Lessons: Two-edged Blade of an Anchor Shareholder

More than any other directive, human beings act in line with their individual incentives.

In the natural world and bleeding into modern-day addictions to drugs, social media and pornography, human beings are predominantly incentivized by dopamines.

In business, though, human beings are typically incentivized with money. The ability to earn it as salaries, bonuses and–more importantly for owners of stocks–via dividends and capital growth.

The Agency Dilemma of investing, though, is that investors typically do not run (or even materially influence) the companies in which they are invested. Rather, investors have to rely on the management of the company to manage day-to-day and execute on longer-term strategies in order to generate growth, dividends and, ultimately, returns.

Hence, traditional wisdom seeks to align management interests with that of investors via a large shareholder (failing that, some form of share incentive scheme). In theory, this alignment makes management similar to an investor and–following on the theory of incentives noted above–should lead to better outcomes for all investors as management seek to maximise their own gains.

Broadly, I completely agree with the above and think that the absence of skin-in-the-game and the misalignment of interests are crucial red-flags to look out for when analysing a stock as an investment.

That said, the converse is not always true and management being anchor shareholders in their own businesses is not always an indication that it will be a great investment.

Let me unpack two examples (I have decided to exclude company names so this does not get personal):

Company A: Asymmetrical decisions

I sometimes help listed small cap companies unlock their value (call it “free” corporate finance work or “soft” shareholder activism). In this instance, I lined up a large and willing buyer of the entirety of Company A. The buyer was offering nearly a 100% premium to the share price.

Company A was tightly controlled by a director who–along with his consortium–controlled the majority of the votes. As he was an empowered shareholder, the offer was angled to give him shares in a larger group (a share swap) and, thus, carry his empowerment into the larger group. The rest of the shareholders would get a plain cash offer.

This director (and his Board) blocked the transaction for what I believe are two reasons:

  1. Valuation: Despite the offer being nearly double their money, they–as most management teams do–believed their share was worth even more than that!
  2. Script Aversion: The anchor shareholder did not want shares for his investment, but cash.

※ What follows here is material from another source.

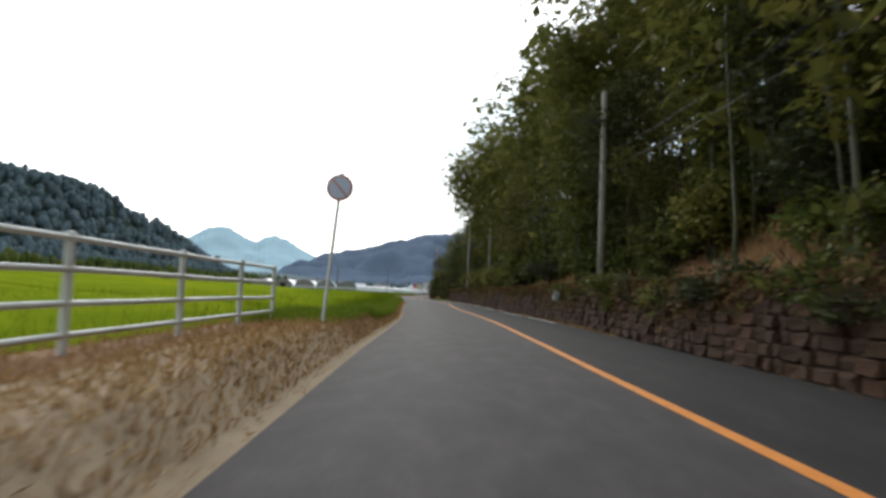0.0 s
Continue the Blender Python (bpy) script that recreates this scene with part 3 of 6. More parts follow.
ground = new("ground", big_mesh("ground", np.stack([X, Y, Z], -1).reshape(-1, 3), gf, [M_GRASSGROUND, M_FORESTFLOOR, M_EARTH, M_STRAW, M_SAND, M_WOODFLOOR, M_REDEARTH], gi, smooth=True))
tagged(ground, "uneven grassy valley floor with fields, banks and dry verges", "ground", kind="structure")


def ribbon(name, y0, y1, edges, mat, dy=1.0, z=None, thick=0.0, label="", category="", smooth=True):
    """A strip along the road. edges: lateral places with heights (u, z), from left to right."""
    ys = np.arange(y0, y1 + dy * 0.5, dy)
    vs, cols = [], len(edges)
    for yy in ys:
        for u, zz in edges:
            vs.append(at(yy, u, zz))
    return new(name, big_mesh(name, [tuple(v) for v in vs], grid_faces(len(ys), cols), mat, smooth=smooth))


ys = np.arange(-150, 336.5, 1.0)
rv = [tuple(at(y, u, z)) for y in ys for u, z in ((-3.2 + float(kerb_shift(y)), -0.1), (-3.2 + float(kerb_shift(y)), -0.012), (-1.6, 0.0), (0.02, 0.008), (float(edge_u(y)) * 0.55, 0.0), (float(edge_u(y)), -0.012), (float(edge_u(y)), -0.1))]
rf = grid_faces(len(ys), 7)
# faces right of the centre line take the darker colour before y = 141
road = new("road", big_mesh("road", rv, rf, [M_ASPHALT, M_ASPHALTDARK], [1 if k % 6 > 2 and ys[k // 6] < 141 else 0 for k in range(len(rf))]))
tagged(road, "worn grey asphalt carriageway of a narrow country road", "road", kind="structure")
SIDE = [(119.5, -3.19, -0.008), (121.2, -6, 0.03), (120.6, -14, 0.4), (119.6, -45, 0.62), (126.0, -45, 0.62), (127.4, -14, 0.42), (130, -6, 0.03), (133, -3.19, -0.008)]
side_road = new("side_road", Shape().add([at(*q) for q in SIDE] + [at(a, b, c - 0.3) for a, b, c in SIDE], [(0, 1, 6, 7), (1, 2, 5, 6), (2, 3, 4, 5)] + [(i, (i + 1) % 8, (i + 1) % 8 + 8, i + 8) for i in range(8)]).mesh("side_road", M_ASPHALT))
tagged(side_road, "asphalt side road joining the main road", "road", kind="structure")

def strip_mesh(name, y0, y1, u, w, mat, z=-0.004, dy=0.5, shift=lambda y: 0.0):
    ys = np.arange(y0, y1 + 0.01, dy)
    vs = [tuple(at(yy, uu + shift(yy), z)) for yy in ys for uu in (u - w / 2, u + w / 2)]
    return big_mesh(name, vs, grid_faces(len(ys), 2), mat)


# painted lines lie 4 mm over the asphalt
centre = thing("centre_line", "continuous orange no-overtaking centre line, worn in places", "road marking", kind="structure")
for y0, y1 in ((-150, 76.2), (77.3, 78.1), (80.6, 236.0), (236.01, 250.0), (251.5, 256.5), (258.5, 261.0), (265.0, 268.0), (272, 276)):
    part("stripe", strip_mesh("stripe", y0, y1, 0.0, 0.14 if y1 < 240 else 0.075, M_ORANGE, z=0.0125, shift=lambda y: float(np.interp(y, [-20, -6, 4, 16, 24, 29, 33, 37, 43, 54, 60, 70, 76, 81, 88, 100, 107, 114, 138, 150, 165, 190, 196, 205, 215, 225, 240, 247, 251, 254, 258, 262], [0.05, 0.1, -0.02, -0.05, 0.05, 0.2, 0.2, 0.1, 0.02, 0.12, 0.05, 0.0, 0.0, 0.08, 0.05, 0.1, 0.12, 0.0, 0.1, 0.0, 0.04, 0.15, 0.12, 0.0, -0.03, -0.06, 0.05, 0.2, 0.34, 0.2, 0.08, 0.03]))), M_ORANGE, centre)
edge_line = thing("edge_line", "thin broken white edge line at the roadside", "road marking", kind="structure")


for y0, y1 in ((4.5, 9.5), (11, 18), (19, 51.5), (57.5, 59.5), (157.5, 160), (161.5, 163.2), (164.5, 165.6), (172, 173), (174.3, 175.4)):
    part("stripe", strip_mesh("stripe", y0, y1, 2.36 if y1 < 60 else 2.3 if y1 < 161 else 2.62, 0.1, M_WHITELINE), M_WHITELINE, edge_line)


def arrow_mark(y):
    """A slim painted half arrow in the far lane, pointing towards the camera."""
    a = heading(y)
    s = Shape()
    s.add([(-0.06, 1.3, 0), (0.06, 1.3, 0), (0.05, -0.6, 0), (-0.05, -0.6, 0)], [(0, 1, 2, 3)])
    s.add([(0.0, -1.3, 0), (0.22, -0.45, 0), (0.08, -0.5, 0), (-0.08, -0.5, 0), (-0.2, -0.3, 0), (-0.14, -0.6, 0)], [(0, 1, 2, 3, 4, 5)])
    p = at(y, 1.47 if y > 80 else 1.2, 0.0085)
    ob = tagged(new("painted_arrow", s.mesh("painted_arrow", M_WHITELINE)), "worn white arrow painted on the asphalt", "road marking", group="painted arrows", kind="structure")
    ob.matrix_basis = pose(p.x, p.y, p.z, 0, 0, a)


for yy in (44.9, 55.0, 63.7, 73.4, 82.4):
    arrow_mark(yy)

# ---- pavement, kerb and gutter beside the later half ----
Y0, Y1 = 133.0, 228.4
gutter = thing("gutter", "pale concrete gutter slabs along the kerb", "gutter", kind="structure")
ys = np.arange(Y0, Y1 + 0.5, 1.0)
pavement = new("pavement", big_mesh("pavement", [tuple(at(y, u + f * float(kerb_shift(y)), z)) for y in ys for u, f, z in ((-5.72, 0, -0.4), (-5.72, 0, 0.49), (-4.8, 0, 0.41), (-3.87, 1, 0.285), (-3.87, 1, -0.1))], grid_faces(len(ys), 5), M_WALKWAY))
tagged(pavement, "dark worn asphalt pavement raised behind the kerb", "pavement", kind="structure")
kerb = thing("kerb", "weathered brown concrete kerb stones", "kerb", kind="structure")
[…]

The first reason has subsequently been proven wrong as the share price has basically halved, and the second reason is asymmetrical as it only affects the anchor shareholder and not minorities (minorities were always getting cash).

Unfortunately, due to both reasons, the value-unlocking deal never saw the light of day and neatly illustrates one of the sharp-edges of an anchor shareholder: asymmetrical decision-making by an anchor shareholder who block an entire deal or vote.

Company B: Businesses still fail but these have less options

Company B’s management team controlled it and, collectively, are the largest shareholders in its stock. They run the business and appear very involved down to a granular level.

Here the lesson is much shorter: sometimes things go wrong.

Company B was hit with macro-tailwinds, legislative tailwinds, a cyclical downturn in its industries/country and it even proceeded to make a bad acquisition or two that blew a reasoanble-sized hole in its balance sheet.

The acquisitions may be self-inflicted, but many of the other negatives were largely out of management’s control, irrespective of how incentivized they were.

And, herein lies the first half of the lesson: while skin-in-the-game is better than the absence of it, it is also far from a guarantee that the business will succeed.

The second half of this lesson is that if a management change is needed to reinvigorate this business and drive its turnaround, well, minorities do not have the voting power to do this while management will undoubtedly never vote against themselves.

Hence, a stalemate in a business where everyone stands to potentially lose out.

Conclusion: Skin-in-the-Game is better than nothing, but it is no guarantee

While I still firmly believe that the best alignment of interest for a management team is a large portion of their personal wealth invested directly into the same share-class as me, the outside investor, I now have a more nuanced view of this detail.

Beware ego’s and be cautious of Boards that predominantly serve the anchor shareholder at the expense of minorities. Also, skin-in-the-game may be a great incentive, but a management team also needs to have the ability to influence outcomes for it to matter.

And, despite all of this, things may still not work out.

Any day of the week, I would rather have aligned-interests with management, but beware the two-edged blade that can be a large anchor shareholder.